Pocketknife Sunday, July 31

Some kids play video games, some kids make video-game-inspired dance music.

[JUST DANCE!] Portland's Pocketknife has more than one thing in common with Lady Gaga. For starters, its overriding philosophy is "just dance." Case in point: the jumpy, synth-sparked "Space Invaders," from the band's debut EP, Tough as Snails. Although the quartet's communal lyric-writing process often involves each member pooling childhood memories, this song—its first—is not about spending an afternoon at an arcade blasting hordes of digitized interplanetary attackers.

"The concept was aliens coming down to Earth, just wanting to dance," says babyfaced singer-guitarist Marlin Gonda, 25, laughing on the couch in the living room of the North Portland home he shares with bassist David Chase, 23, and drummer Karen D'Apice, 25. 

"Every time I listen to that song, I just picture this giant ballroom full of spacey aliens waltzing and dancing," D'apice says, with slightly more seriousness. "I picture them adorned in beautiful ballgowns."

Along with its desire to create the music that makes the universe cut loose, what the four-piece also shares with Our Lady of the Meat Dress is a deep appreciation for the art of the great pop earworm. It's evident on Tough as Snails: Each of the record's six tracks pulsates with hooky, keyboard-driven energy.
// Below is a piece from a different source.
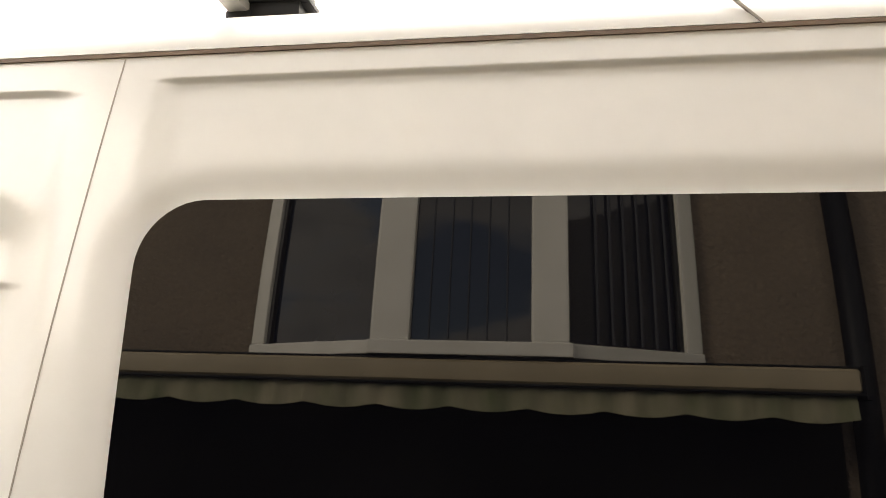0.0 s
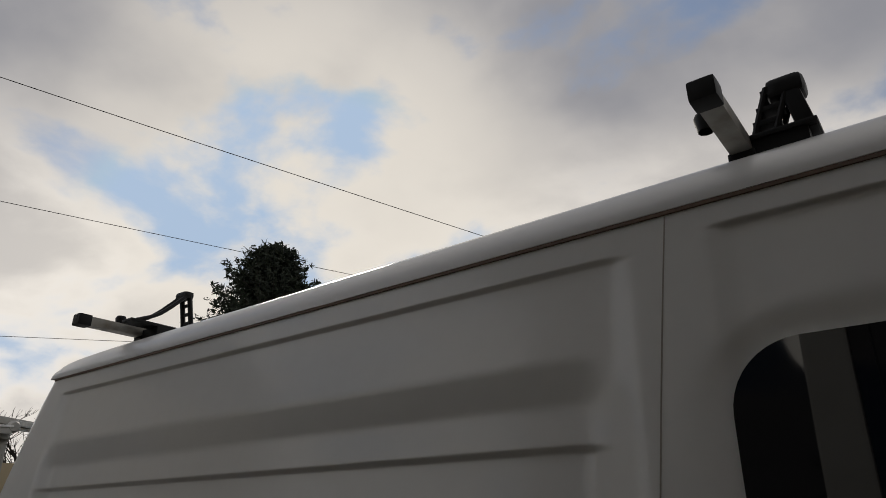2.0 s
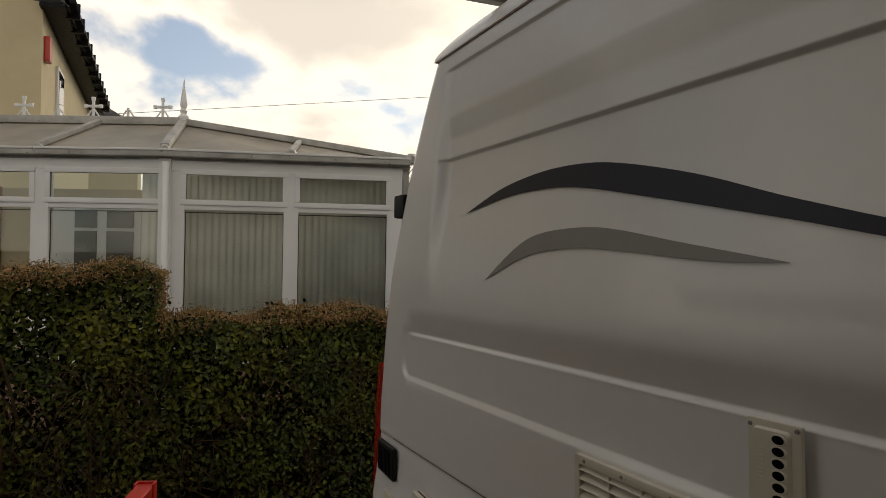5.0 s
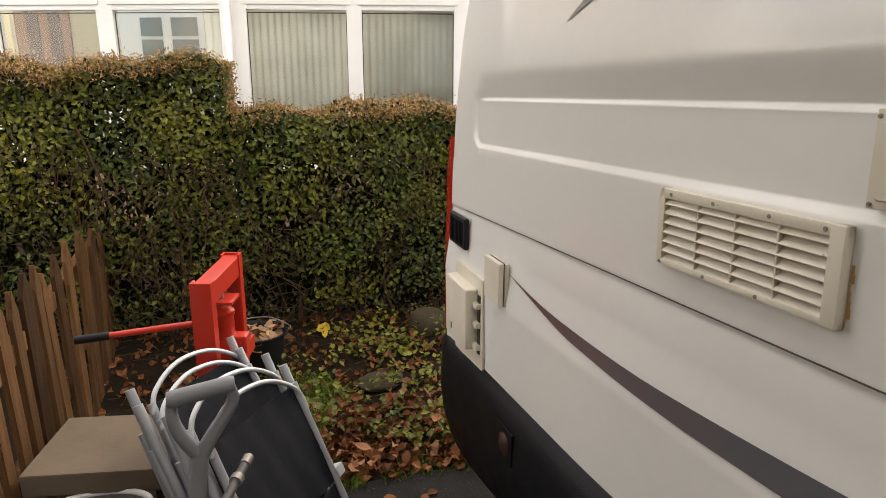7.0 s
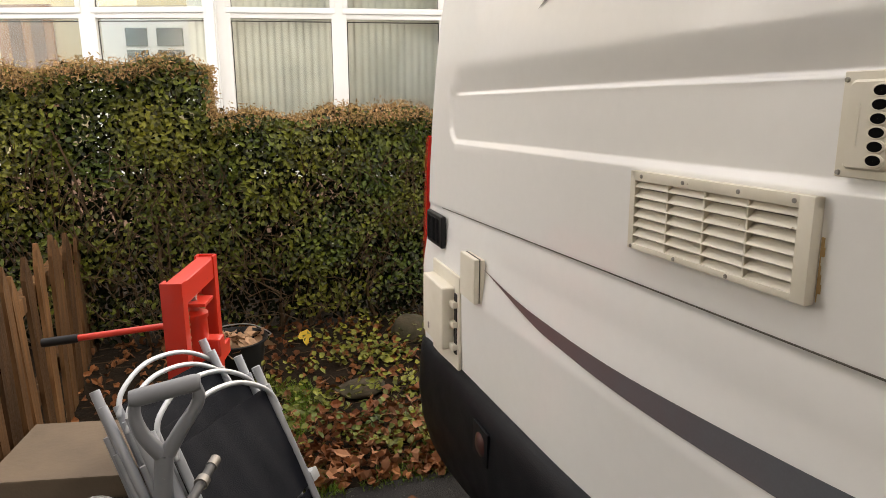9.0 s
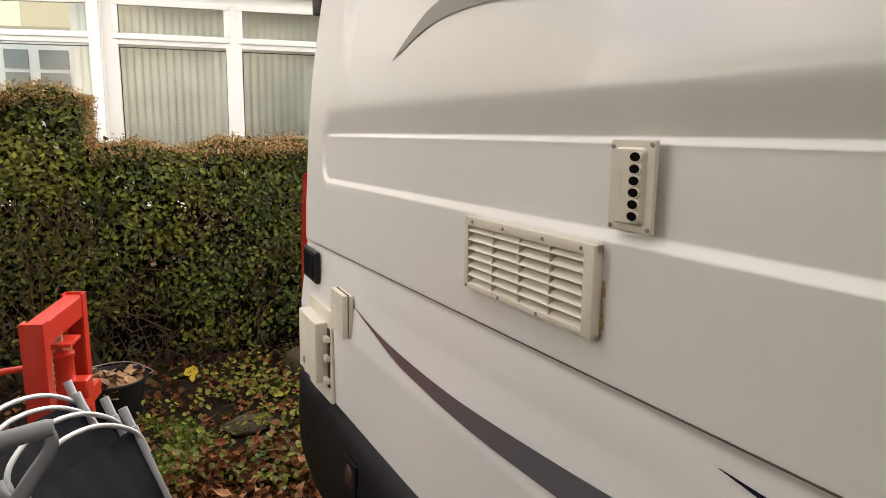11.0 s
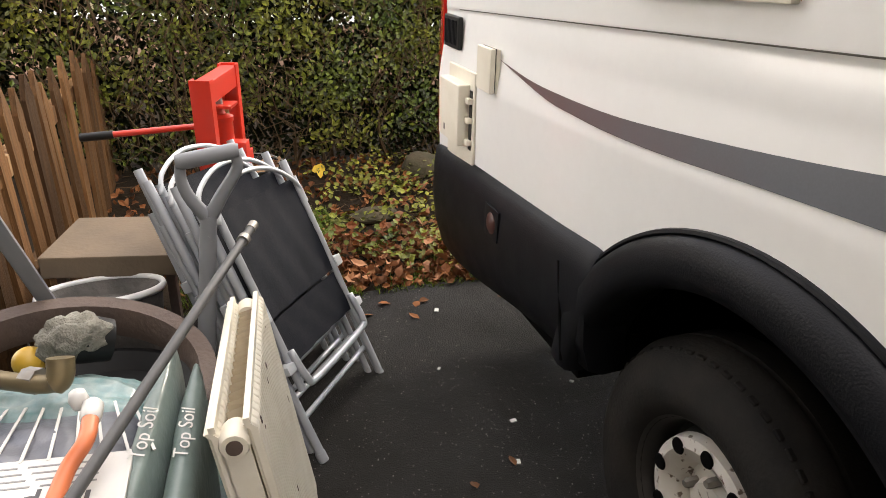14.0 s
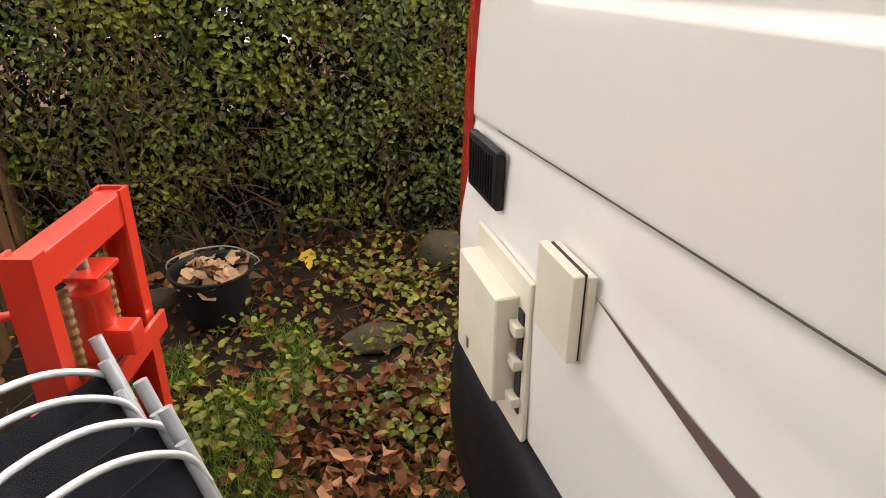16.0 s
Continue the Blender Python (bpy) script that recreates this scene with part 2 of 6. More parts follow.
def translucent(name, tint, share):
    """Milky sheet that scatters light through: part diffuse, part translucent, stained."""
    m = material(name, tint, 0.4, second=tuple(q * 0.7 for q in tint), scale=2.5, amount=0.8)
    n, l = m.node_tree.nodes, m.node_tree.links
    mx, tr = n.new("ShaderNodeMixShader"), n.new("ShaderNodeBsdfTranslucent")
    mx.inputs[0].default_value = share
    l.new(n["Principled BSDF"].inputs["Base Color"].links[0].from_socket, tr.inputs["Color"])
    l.new(n["Principled BSDF"].outputs[0], mx.inputs[1])
    l.new(tr.outputs[0], mx.inputs[2])
    l.new(mx.outputs[0], n["Material Output"].inputs["Surface"])
    return m


M_POLY = translucent("polycarbonate_roof", (0.60, 0.56, 0.47), 0.40)
M_BLIND = translucent("fabric_blind", (0.88, 0.865, 0.81), 0.30)


# ---- mesh helpers ----
def finish(bm, name, mat, smooth=None):
    me = bpy.data.meshes.new(name)
    if smooth:
        for f in bm.faces:
            f.smooth = True
    bm.to_mesh(me)
    bm.free()
    for m in (mat if isinstance(mat, (list, tuple)) else [mat]):
        me.materials.append(m)
    if smooth and smooth is not True:
        me.set_sharp_from_angle(angle=radians(smooth))
    return me


def thing(name, bm, mat, label, category, group="", kind="", smooth=None, at=None):
    ob = new(name, finish(bm, name, mat, smooth))
    if at is not None:
        ob.matrix_basis = at
    return tagged(ob, label, category, group, kind)


def base(name, label, category, group="", at=None):
    ob = new(name)
    ob.empty_display_size = 0.1
    if at is not None:
        ob.matrix_basis = at
    return tagged(ob, label, category, group)


def part(name, bm, mat, parent, label="", smooth=None, kind=""):
    ob = new(name, finish(bm, name, mat, smooth))
    ob.parent = parent
    return tagged(ob, label, kind=kind)


def box(bm, lo, hi, bevel=0.0, m=None, seg=2):
    """A block from corner to corner, with its edges rounded."""
    r = bmesh.ops.create_cube(bm, size=1.0)
    vs = r["verts"]
    for v in vs:
        v.co = Vector([lo[i] + (v.co[i] + 0.5) * (hi[i] - lo[i]) for i in range(3)])
    if bevel:
        es = list({e for v in vs for e in v.link_edges})
        got = bmesh.ops.bevel(bm, geom=es, offset=bevel, segments=seg, profile=0.7, affect="EDGES", clamp_overlap=True)
        vs = list({v for f in got["faces"] for v in f.verts} | {v for v in vs if v.is_valid})
    if m is not None:
        bmesh.ops.transform(bm, matrix=m, verts=vs)
    return bm


def new_box(lo, hi, bevel=0.0, m=None, seg=2):
    return box(bmesh.new(), lo, hi, bevel, m, seg)


def smooth_line(points, steps=6):
    """A Catmull-Rom line through points."""
    p = [Vector(q) for q in points]
    p = [p[0] * 2 - p[1], *p, p[-1] * 2 - p[-2]]
    out = []
    for i in range(1, len(p) - 2):
        for k in range(steps):
            t = k / steps
            a, b, c, d = p[i - 1:i + 3]
            out.append(0.5 * (2 * b + (c - a) * t + (2 * a - 5 * b + 4 * c - d) * t * t + (3 * b - a - 3 * c + d) * t ** 3))
    return out + [p[-2]]


def tube(bm, line, r, seg=10, caps=True):
    """A round tube along a line of points; r may be one radius or one for each point."""
    line = [Vector(q) for q in line]
    rs = r if isinstance(r, (list, tuple)) else [r] * len(line)
    side, rings = None, []
    for i, q in enumerate(line):
        d = (line[min(i + 1, len(line) - 1)] - line[max(i - 1, 0)]).normalized()
        if side is None:
            side = d.orthogonal().normalized()
        side = (side - d * side.dot(d)).normalized()
        up = d.cross(side)
        rings.append([bm.verts.new(q + (side * math.cos(a) + up * math.sin(a)) * rs[i]) for a in (2 * math.pi * k / seg for k in range(seg))])
    for a, b in zip(rings, rings[1:]):
        for k in range(seg):
            bm.faces.new((a[k], a[(k + 1) % seg], b[(k + 1) % seg], b[k]))
    if caps:
        bm.faces.new(rings[0][::-1])
        bm.faces.new(rings[-1])
    return bm


def lathe(bm, profile, seg=32, axis="Z", at=(0, 0, 0)):
    """A turned shape from (radius, height) pairs round an axis."""
    rings = []
    for r, h in profile:
        ring = []
        for k in range(seg):
            a = 2 * math.pi * k / seg
            c, s = r * math.cos(a), r * math.sin(a)
            q = (c, s, h) if axis == "Z" else (c, h, s) if axis == "Y" else (h, c, s)
            ring.append(bm.verts.new(Vector(q) + Vector(at)))
        rings.append(ring)
    for a, b in zip(rings, rings[1:]):
        for k in range(seg):
            bm.faces.new((a[k], a[(k + 1) % seg], b[(k + 1) % seg], b[k]))
    return bm


def sstep(a, b, x):
    t = np.clip((x - a) / (b - a), 0, 1)
    return t * t * (3 - 2 * t)


# ---- the van ----
van = base("camper_van", "white high-roofed camper van with grey swoosh stripes, parked on tarmac", "van")
VAN_W, X_FRONT = 1.95, 3.35
WIN_X0, WIN_X1, WIN_Z0, WIN_Z1 = -0.093, 1.05, 1.56, 2.135
WHEEL_X, WHEEL_Z, WHEEL_R = -0.80, 0.352, 0.347
ARCH_DX, ARCH_Z = 0.10, 0.385


def side_depth(z):
    """How far the side lies behind its widest line at height z."""
    return 0.075 * max(0.0, z - 1.5) ** 2 + 0.04 * max(0.0, 0.9 - z) ** 2


def rear_end(z):
    """Where the flat of the side ends, towards the back."""
    return float(np.interp(z, [0.3, 1.0, 1.29, 1.5, 1.71, 1.87, 2.09, 2.27, 2.36], [-2.27, -2.27, -2.25, -2.21, -2.16, -2.10, -2.02, -1.95, -1.91]))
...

Its antecedents are easily detectable—'80s club-fillers such as New Order and swooning New Romantics like Orchestral Manoeuvres in the Dark—but more than an era, the group is most interested in perfecting a timeless infectiousness.

"More so than specific bands, I'm intrigued by the idea of pop music," Gonda says.
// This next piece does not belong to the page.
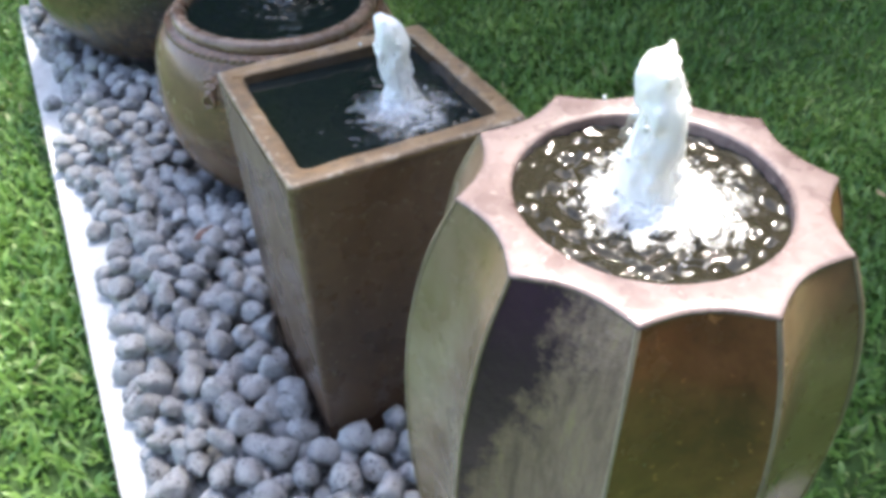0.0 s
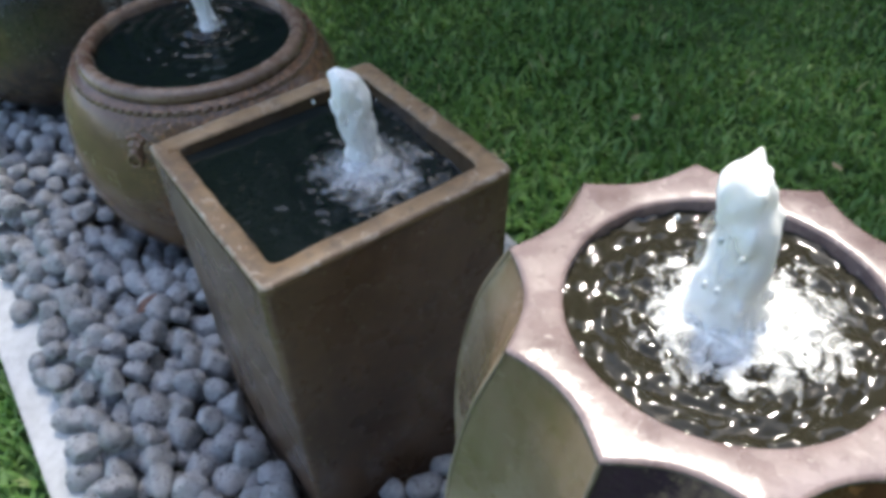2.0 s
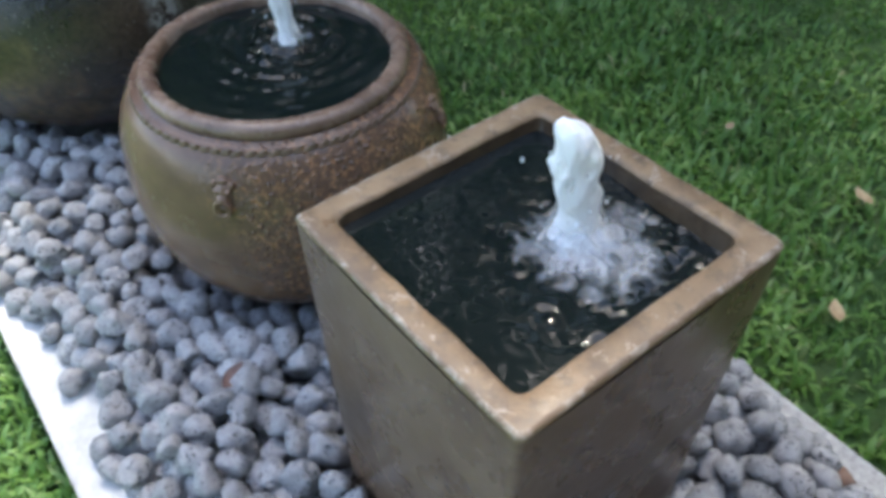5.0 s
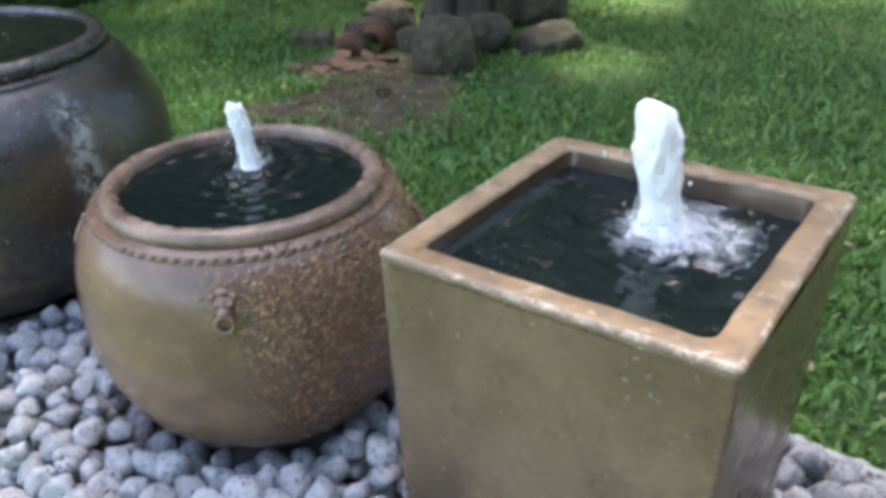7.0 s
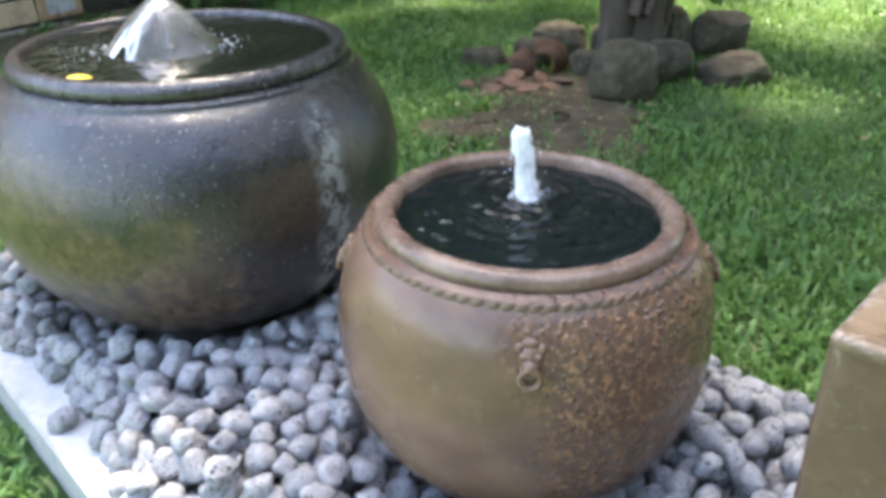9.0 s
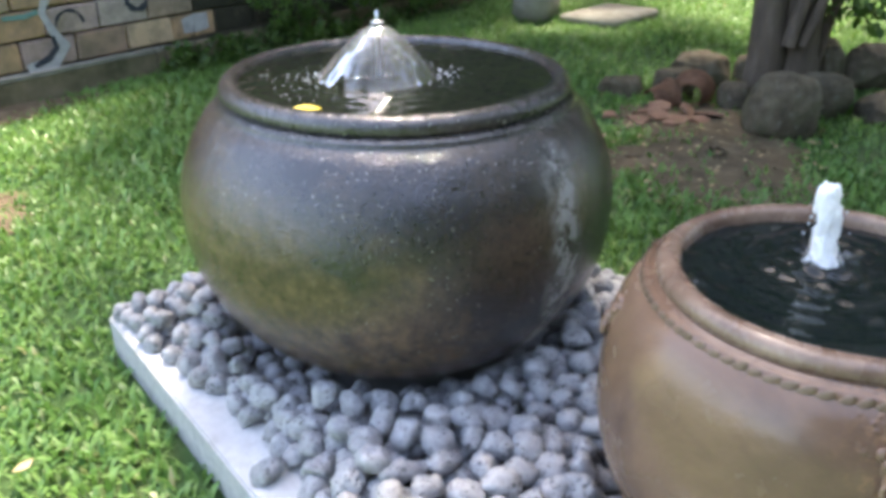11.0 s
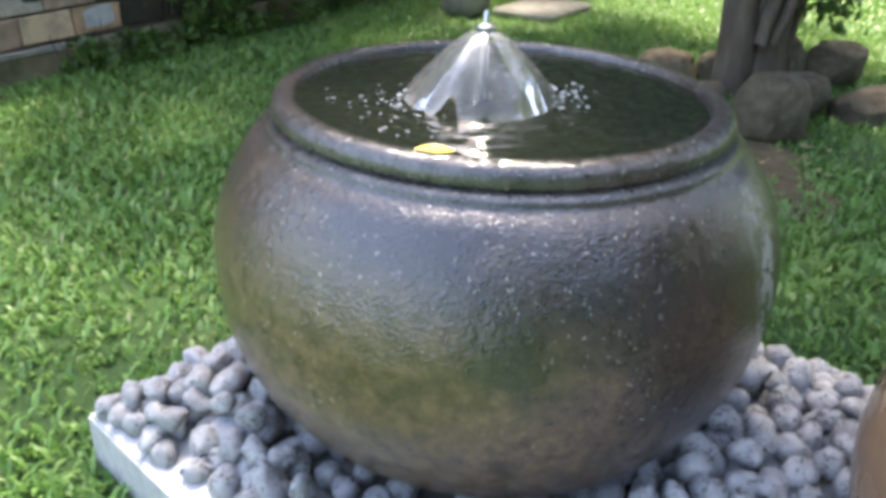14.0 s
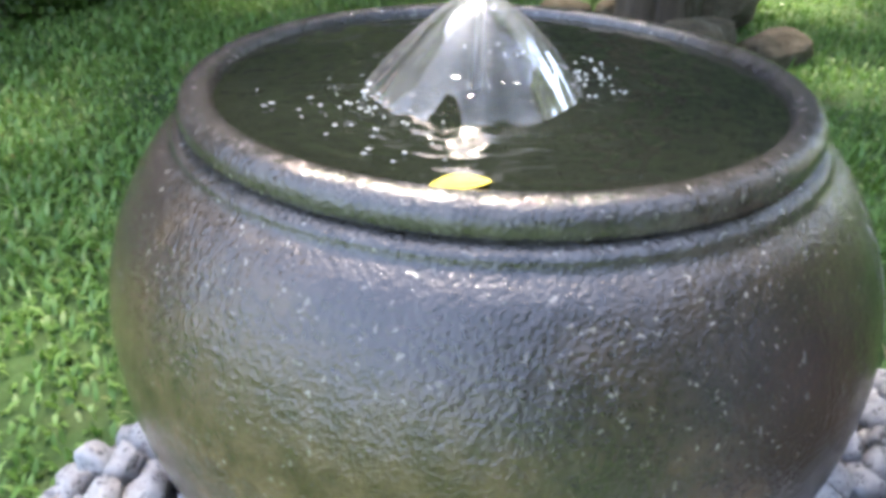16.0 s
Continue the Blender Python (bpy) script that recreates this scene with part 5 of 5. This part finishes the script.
def wall_plants(x, y, length, rz, label, height=0.16):
    e = empty("shrub", x, y, GROUND_Z, rz)
    rnd = random.Random(31)
    for k in range(14):
        bm = bmesh.new()
        a = rnd.uniform(-length / 2, length / 2)
        limb(bm, bend((a, 0, -0.02), (a + rnd.uniform(-0.1, 0.1), rnd.uniform(-0.1, 0.05), rnd.uniform(0.15, 0.3)), 0.03, k * 2.0, 5), [0.006, 0.005, 0.005, 0.004, 0.003, 0.002], 5, k)
        part("stem", bm, M_BARK, e)
    cl = [(rnd.uniform(-length / 2, length / 2), rnd.uniform(-0.1, 0.08), rnd.uniform(0.03, height), rnd.uniform(0.06, 0.11)) for _ in range(int(27 * length * (0.6 + height)))]
    leaf_cloud("foliage", cl, 46, 0.05, M_LEAF, e, 31)
    return tagged(e, label, "shrub")


wall_plants(1.95, 6.66, 1.5, 15, "low dark green weeds growing along the wall's foot")
wall_plants(3.3, 7.02, 2.6, 15, "dark straggling creeper covering the shaded end of the wall", 0.7)

# ---- things beyond the bowl ----
bm = bmesh.new()
bmesh.ops.create_cube(bm, size=1.0)
for v in bm.verts:
    v.co = Vector((v.co.x * 0.42, v.co.y * 0.3, v.co.z * 0.34 * (1 + 0.1 * v.co.x)))
bmesh.ops.bevel(bm, geom=bm.edges[:], offset=0.05, segments=3, affect="EDGES")
cb = link_mesh("pale_stone", bm, M_PALE)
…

"I like things that stay in your head," D'Apice adds. "That is what is most appealing to me. It's like, I want to be happy singing this for days and days."

After spending a few years playing in navel-gazing indie rock bands and a college punk band "that no one liked," respectively, in 2009 Gonda and D'Apice were looking to do something more upbeat and danceable, even though they didn't know each other yet. Gonda asked his co-worker Chase, a classically trained cellist, if he had any interest in starting a pop group. They began kicking around ideas, then linked up with native New Yorker D'Apice via Craigslist. When the band's original keyboardist left to continue school, Jennifer Boudreaux, 20, was urged to join—even though she hadn't played keyboards since childhood—at the urging of her boyfriend, who became a fan of Pocketknife through its first house shows. Not long after solidifying its lineup, three-fourths of the band moved in together—into a house perpetually decorated as if it's Christmastime, complete with fake tree and stockings, where the group likes to say it's "living the Pocket-life."

Even with its heightened sense of camaraderie, the band didn't feel legit until it started recording Tough as Snails last year at Klickitat Studios. As often happens, these "new" songs are now are a few years old, and Gonda says the band has gotten better since, inching closer toward his pop ideal. But the EP still represents a confirmation that he's on the right track.

"Once we put this out," Gonda says, "we'll be a real band."


SEE IT: Pocketknife releases Tough as Snails on Sunday, July 31, at Mississippi Studios with Vanimal and Pegasus Dream. 9 pm. Free. 21+.